The potential capabilities of a new generation of AI-based devices will not only change the approach to creating image processing tasks, but also lead to new use cases. This in turn will expose entirely new user groups to vision and AI. For these new target groups, the barrier to entry into the world of embedded vision is still far too high. Device manufacturers need to keep this goal in mind: anyone should be able to design their own AI-based image processing and run it on an edge device, even without this aforementioned specialized knowledge. This results in completely new requirements for embedded vision development. The classic code-based programming SDK for software engineers is no longer the right working tool for everyone, nor is it sufficient to cover the entire embedded vision workflow.

VS 0722 Cameras Figure 1 Visual Programming Blockly CNN Workflow

Figure 1. Visual programming allows all types of users to solve complicated problems, including ones that use multiple Convolutional Neural Networks (CNNs). Image Source: IDS Imaging Development Systems Inc.

Cloudy Development

Today, the development of an AI vision workflow for an edge device no longer needs to be platform-specific with a direct device connection. If the basic device functions are available in a universally configurable, modular function kit, the edge device would not have to be reprogrammed or code cross-compiled each time. The training of the ML algorithms can already be done completely independently of the device anyway. What’s missing then is only a “description” of the application workflow. That is, how the functions have to be combined with each other. Today, you no longer have to master a special text-based programming language for this interaction.

In being given this “high-level development environment,” the user neither has to deal with platform-specific programming nor with the special syntax of a programming language. The entire development with an AI-based embedded vision system takes place on a single software platform in the cloud. The user can fully concentrate on what the application is supposed to do, and they can do that without needing access to a physical device. For both app creation and initial tests, the user can access images or entire data sets that are also used for training the neural networks. In this way, the functionality of their app can be fully simulated. Of course, testing on physical hardware should occur before deployment, but you can use the app to run through special situations with suitable test data sets and debug them step by step before running the app in the camera.

Workflow Description

There is also potential for simplification in the “description” of an application workflow. On one hand, a more application-oriented approach makes it possible to reach a goal quickly and as simply. On the other, more overview and knowledge about the device functions also help to create more freedom in the design of the process.
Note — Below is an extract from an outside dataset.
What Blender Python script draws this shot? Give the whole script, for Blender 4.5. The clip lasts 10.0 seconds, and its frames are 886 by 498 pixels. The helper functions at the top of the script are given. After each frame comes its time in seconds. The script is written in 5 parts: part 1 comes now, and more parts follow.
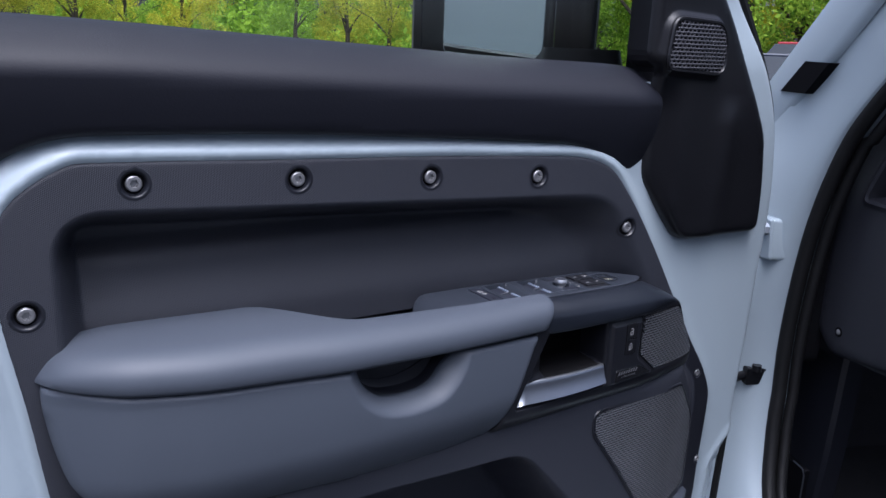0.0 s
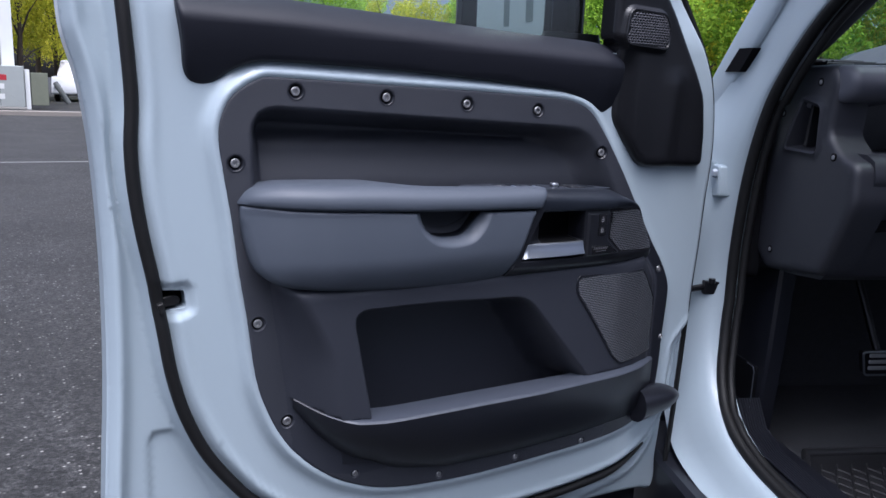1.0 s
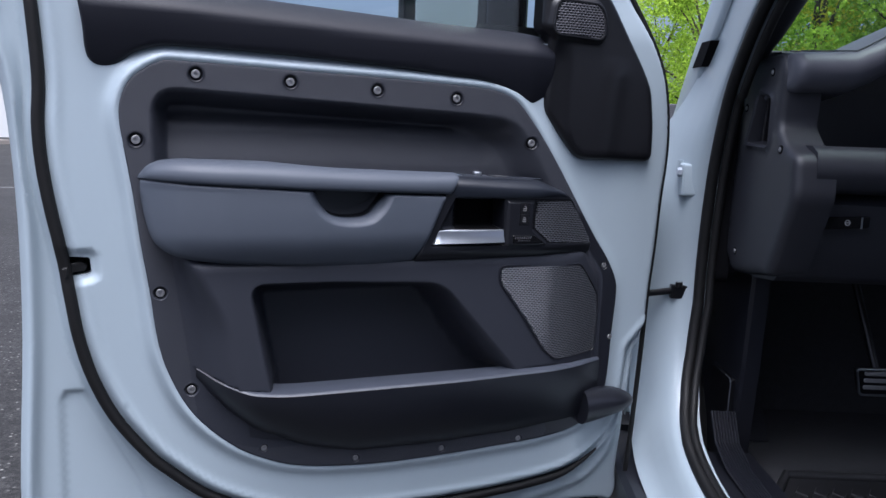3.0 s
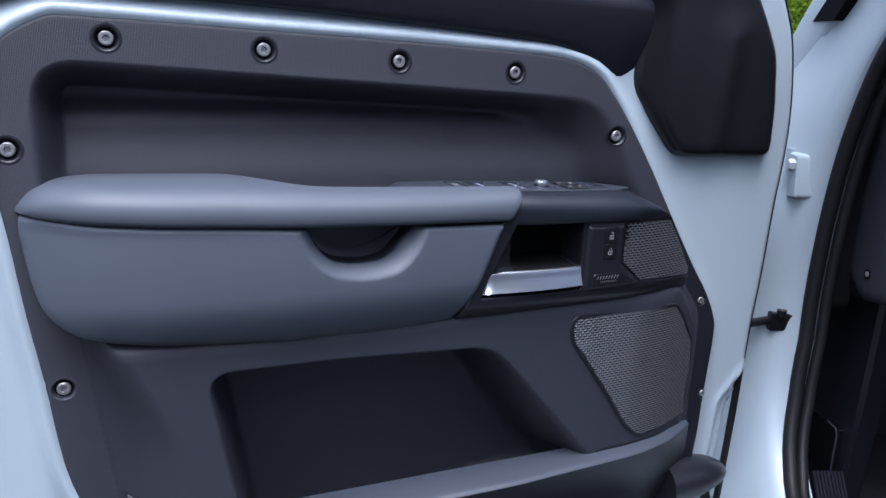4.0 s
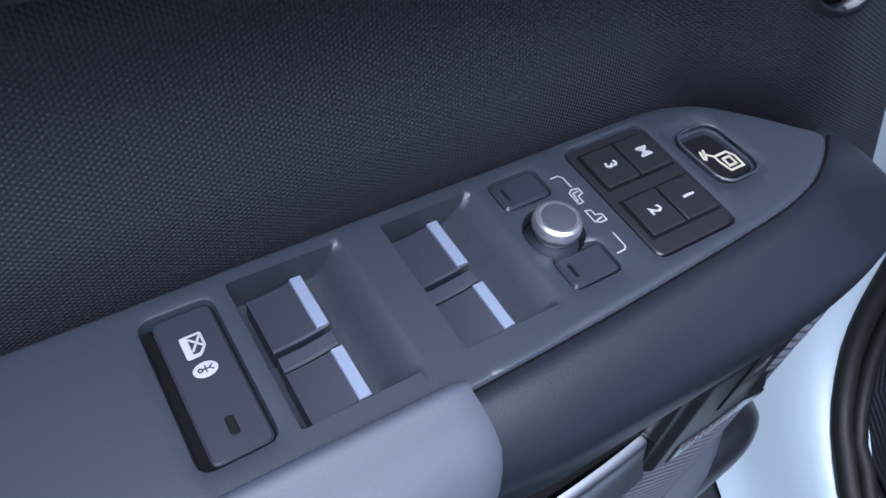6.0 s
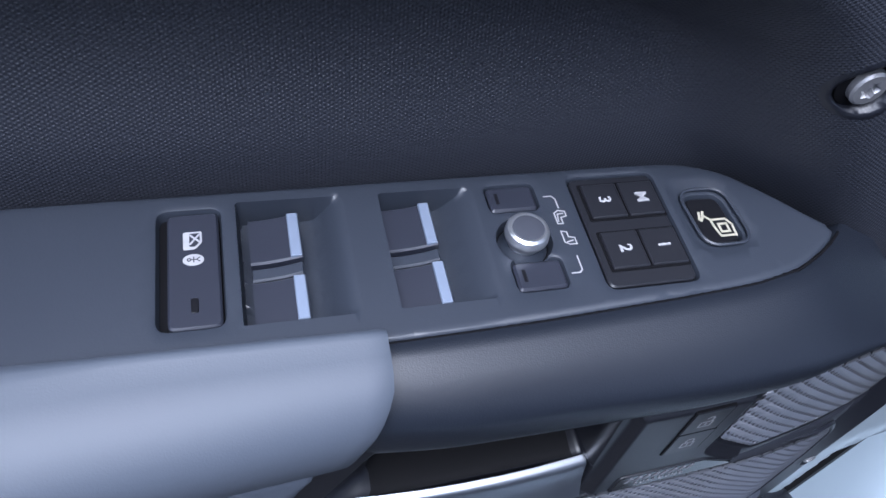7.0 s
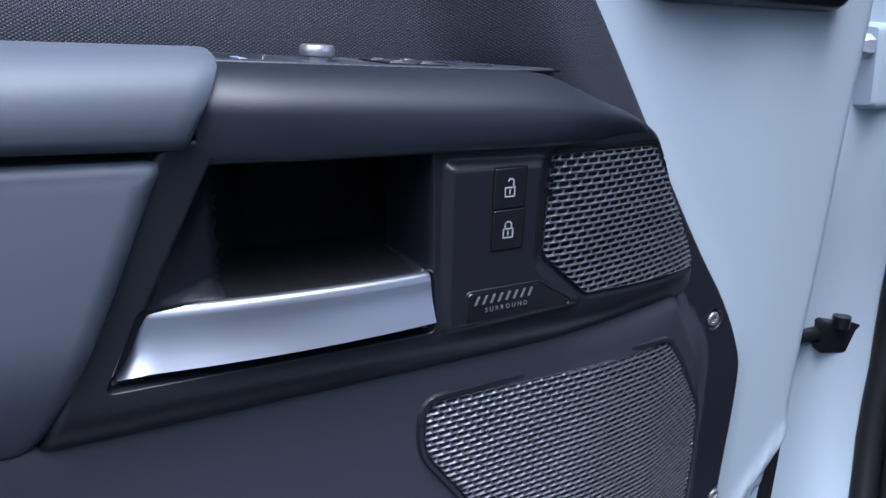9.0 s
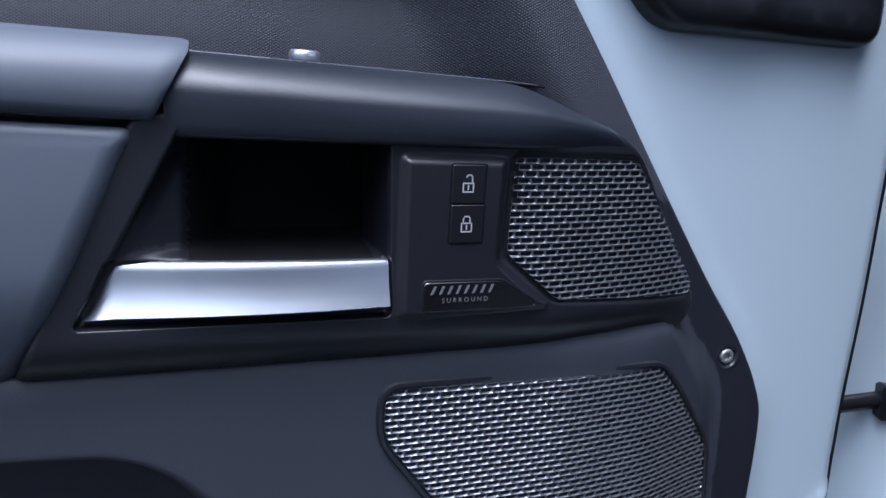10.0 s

An example of simplifying the workflow could be introducing a kind of “interview mode” that supports the user at the start of a project. The user would be presented with a selection of ready-made use cases, simple queries, as well as tips that guide them through the entire process of app creation. Without having to know specifically what type of neural network needs to be deployed, the right components are put together in the background to find their desired objects, count them and make the results available later via the selected device interfaces. After that, the user is told what kind of images to upload according to the chosen use case and also how to label them. The “interview mode” software would then create suitable data sets from the images with annotations and then train a neural network. In just a few steps, a complete embedded vision app is created in the cloud that the user can upload, activate, and run directly on their camera. In this way, many simple use cases can be fully realized.
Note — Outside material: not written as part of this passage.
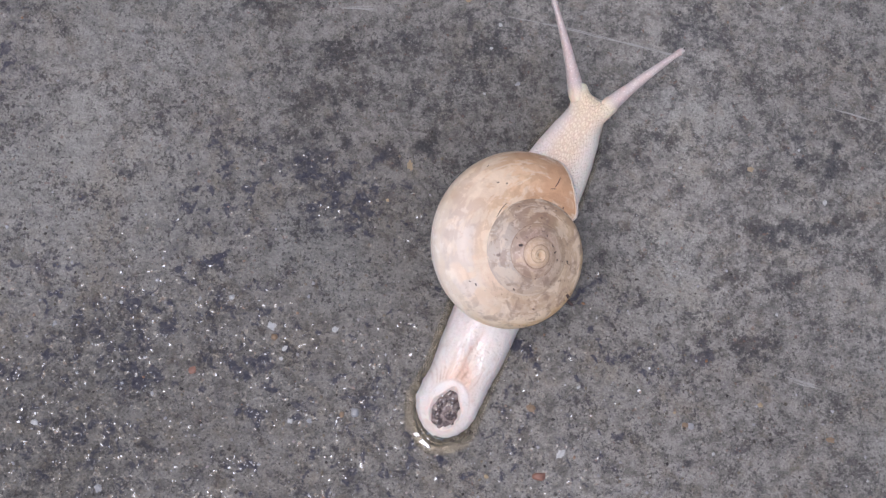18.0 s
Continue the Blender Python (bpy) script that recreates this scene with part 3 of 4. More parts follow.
for i, (line, w) in enumerate(SCUFFS):
    rnd = random.Random(i)
    (ax, ay), (bx, by) = line[0], line[-1]
    d = math.hypot(bx - ax, by - ay)
    nx, ny = -(by - ay) / d, (bx - ax) / d
    # a bundle of fine broken strands side by side
    for k in range(1 if w < 0.03 else 3 if w < 0.05 else 6 if w < 0.07 else 14):
        o, a = rnd.uniform(-1, 1) * w * 0.7, rnd.uniform(0, 0.6)
        b = min(1.0, a + (rnd.uniform(0.45, 0.85) if w < 0.07 else rnd.uniform(0.25, 0.6)))
        at = [(x + nx * o, y + ny * o) for x, y in line]
        strand = []
        for j in range(5):
            q = (a + (b - a) * j / 4) * (len(at) - 1)
            m = min(int(q), len(at) - 2)
            q -= m
            strand.append((at[m][0] + (at[m + 1][0] - at[m][0]) * q, at[m][1] + (at[m + 1][1] - at[m][1]) * q))
        ribbon("scuff_mark", strand, rnd.uniform(0.012, 0.028), MAT["scuff"], "pale scratch", i * 7 + k + 31, 0.0, 0.02)


# ---- the snail ----
snail = tagged(new("snail"), "cream land snail with tan coiled shell crawling on concrete", "snail")
SHELL = dict(R=0.983, a=0.838, b=0.751, H=1.243, W=1.762, lean=(13.8, 21.2), phase=1.315, turns=4.6)
APEX = 2.30   # height of the shell's tip


def build_shell():
    s = SHELL
    rows, cols = int(s["turns"] * 72) + 1, 112
    lean = (Matrix.Rotation(radians(s["lean"][0]), 3, "X") @ Matrix.Rotation(radians(s["lean"][1]), 3, "Y"))
    # where the whorl touches the one before it, as a place on the section
    seat = 0.0
    for i in range(400):
        f = math.pi * (0.75 - 1.25 * i / 400)
        x, z = (s["R"] + s["a"] * math.cos(f)) / s["W"], (-s["H"] + s["b"] * math.sin(f)) / s["W"]
        if ((x - s["R"]) / s["a"]) ** 2 + ((z + s["H"]) / s["b"]) ** 2 < 1:
            seat = f
            break
    sx, sz = (s["R"] + s["a"] * math.cos(seat)) / s["W"], (-s["H"] + s["b"] * math.sin(seat)) / s["W"]
    outer = math.atan2((sz + s["H"]) / s["b"], (sx - s["R"]) / s["a"])
    mouth = Vector((0.94, 0.18, -0.30)), 0.335   # plane of the mouth

    def place(th, f):
        k = s["W"] ** (th / 2 / math.pi)
        al = s["phase"] - th
        bud = min(1.0, 0.02 + (th + 2 * math.pi * s["turns"]) / 1.2) ** 0.6   # the tip closes to a bud
        x, z = s["R"] + s["a"] * bud * math.cos(f), -s["H"] + s["b"] * bud * math.sin(f)
        # older whorls are flatter between their seams
        if seat_f < f < outer:
            u = (x - sx) / (sx * s["W"] - sx)
            flat = 0.97 * min(1.0, max(0.0, -0.25 - th / 6.28) / 0.6) * (1.0 if th < -6.28 else 1 - u ** 3)
            # and the last one joins the spire without a gutter
            if th > -6.28:
                flat = max(flat, 0.95 * max(0.0, 1 - u / 0.6) ** 1.2)
            z += (sz + (sz * s["W"] - sz) * u - z) * flat
        p = lean @ Vector((k * x * math.cos(al), k * x * math.sin(al), k * z))
        p *= 0.985 * (1 + 0.006 * noise.noise(p * 1.3))
        return Vector((p.x, p.y, p.z + APEX))

    seat_f = seat
    start = -0.5
    ends = []
    for c in range(cols):
        f, th = 2 * math.pi * c / cols, start
        while th < 0.75 and place(th, f).dot(mouth[0]) < mouth[1]:
            th += 0.01
        ends.append(th)
    for _ in range(3):
        ends = [(ends[c - 1] + 2 * ends[c] + ends[(c + 1) % cols]) / 4 for c in range(cols)]
    verts, turn, across, seam, band = [], [], [], [], []
    for r in range(rows + 18):
        for c in range(cols):
            f = 2 * math.pi * c / cols
            if r < rows:
                th = -2 * math.pi * s["turns"] + (2 * math.pi * s["turns"] + start) * r / (rows - 1)
            else:
                th = start + (ends[c] - start) * (r - rows + 1) / 18
            verts.append(tuple(place(th, f)))
            turn.append(1 + th / (2 * math.pi * s["turns"]))
            across.append(f / math.pi)
            # from the inner seam (0) to the outer one, or to the rim of the last whorl (1)
            last = min(1.0, max(0.0, (th + 8.2) / 1.9))
            g = f if f < 4.2 else f - 2 * math.pi
            band.append(min(1.0, max(0.0, (outer - g) / (outer - (seat * (1 - last))))))
            d = abs((f - outer + math.pi) % (2 * math.pi) - math.pi)
            if th < -6.28:
                d = min(d, abs((f - seat + math.pi) % (2 * math.pi) - math.pi))
            seam.append(max(0.0, 1 - d / 0.10) * min(1.0, max(0.0, (-10.5 - th) / 2.0)))
    rows += 18
    me = mesh_from("shell", verts, grid_faces(rows, cols, True), MAT["shell"], turn=turn, across=across, seam=seam, band=band)
    ob = part("shell", me, snail, "glossy tan shell with a grey-brown spiral spire and dark flecks")
    # lip round the mouth
    ring = [Vector(v) for v in verts[-cols:]]
    mid = sum(ring, Vector()) / cols
    way = (ring[0] - mid).cross(ring[cols // 4] - mid).normalized()
    lip = []
    for i in range(cols):
        out = (ring[i] - mid).normalized()
        for j in range(6):
            g = 2 * math.pi * j / 6
            lip.append(ring[i] + out * 0.012 * math.cos(g) + way * 0.018 * math.sin(g))
    faces = [(6 * i + j, 6 * i + (j + 1) % 6, 6 * ((i + 1) % cols) + (j + 1) % 6, 6 * ((i + 1) % cols) + j) for i in range(cols) for j in range(6)]
    part("lip", mesh_from("lip", lip, faces, MAT["lip"]), ob, "thin pale shell lip")
    # the soft pale rim of flesh that swells out of the mouth
    swell = []
    for i in range(cols):
        out = (ring[i] - mid).normalized()
        for j in range(8):
            g = 2 * math.pi * j / 8
            swell.append(ring[i] - out * 0.035 + mouth[0] * 0.022 + out * 0.032 * math.cos(g) + mouth[0] * 0.038 * math.sin(g))
    faces = [(8 * i + j, 8 * i + (j + 1) % 8, 8 * ((i + 1) % cols) + (j + 1) % 8, 8 * ((i + 1) % cols) + j) for i in range(cols) for j in range(8)]
    part("mantle_rim", mesh_from("mantle_rim", swell, faces, MAT["neck"]), ob, "white fleshy rim at the shell's mouth")
    # flesh that fills the mouth
    fill = [tuple(mid + way * 0.02)] + [tuple(v + (mid - v) * 0.03) for v in ring]
    part("mantle", mesh_from("mantle", fill, [(0, 1 + i, 1 + (i + 1) % cols) for i in range(cols)], MAT["lip"]), ob)
    return ob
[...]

VS 0722 Cameras Figure 2 AI Camera runs multiple CNN

Figure 2. An AI camera runs multiple Convolutional Neural Networks to locate multiple different types of objects in a scene. Image Source: IDS Imaging Development Systems Inc.

Block By Block

When more complex sequences are needed, such as a two-stage analysis by fruit type and quality (requiring multiple neural networks), there is no need to immediately switch to C++ or another text-based programming language and leave the comfort of cloud development behind. Visual editors have always lent themselves well to this approach. An example of this approach is using a block-based code editor that uses Google's “Blockly” library. In Blockly, processes can be combined like puzzle pieces in sequences of various complexities. This enables a much higher flexibility of the application description, while at the same time making the process easy to follow. Thanks to an intuitive user interface, even beginners can quickly produce successful results.

The advantage of block-based programming over an “interview mode” is the possibility to create your own sequences. Variables, parameters and AI results can be easily connected by logical links with mathematical calculations, conditional if/else statements, recurring actions through loops, or even the use of multiple neural networks.
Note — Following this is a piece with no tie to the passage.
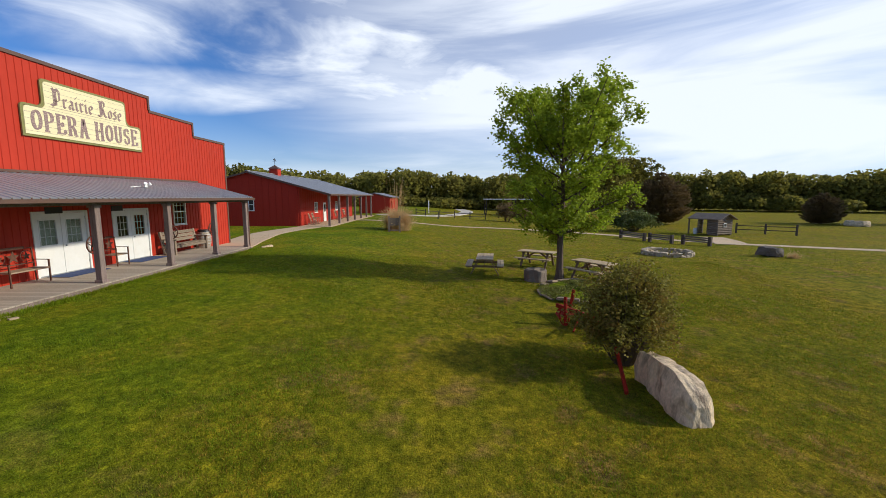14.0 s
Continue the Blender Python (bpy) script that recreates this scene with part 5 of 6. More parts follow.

Take for example, the two-stage analysis according to fruit type and quality: An object detector provides a basic pre-sorting of different parts, followed by a detailed error analysis by a second classifier to categorize the parts even more precisely. Such procedures are otherwise only possible with a more complex development environment and text-based programming knowledge. The user can start with an easy-to-use “interview mode” first and go deeper at any time if the application requires a little more customization due to the complexity of the problem.

Instant Apps

Another side effect worth mentioning of this simplified app creation is that “vision apps” created in this way can be easily changed dynamically. Since the basis of the application should already include all available device functionalities in a fully platform-specific, pre-compiled form as a construction kit, it has a universal and platform-independent interface. This means that the actual workflow can be changed or rewritten dynamically at any time, even while the application is running. Time-consuming cross-debugging and recompiling of the application is no longer necessary. This means that further development can also take place directly in the camera on the machine if required.

And The Winner Is...

With cloud-based AI vision development, there will be a suitable entry point into the development of image processing applications for every user group with different levels of prior knowledge. This means that completely new target groups will be (co-)involved in the development of applications. For example, the machine operator can make small adjustments at any time and thus continuously improve a process. The maintenance of an application will be easier and the quality can be increased more easily while reducing the development costs. And most importantly of all: with this approach to development tools, the time it takes moving from a concept to a running application can be greatly reduced.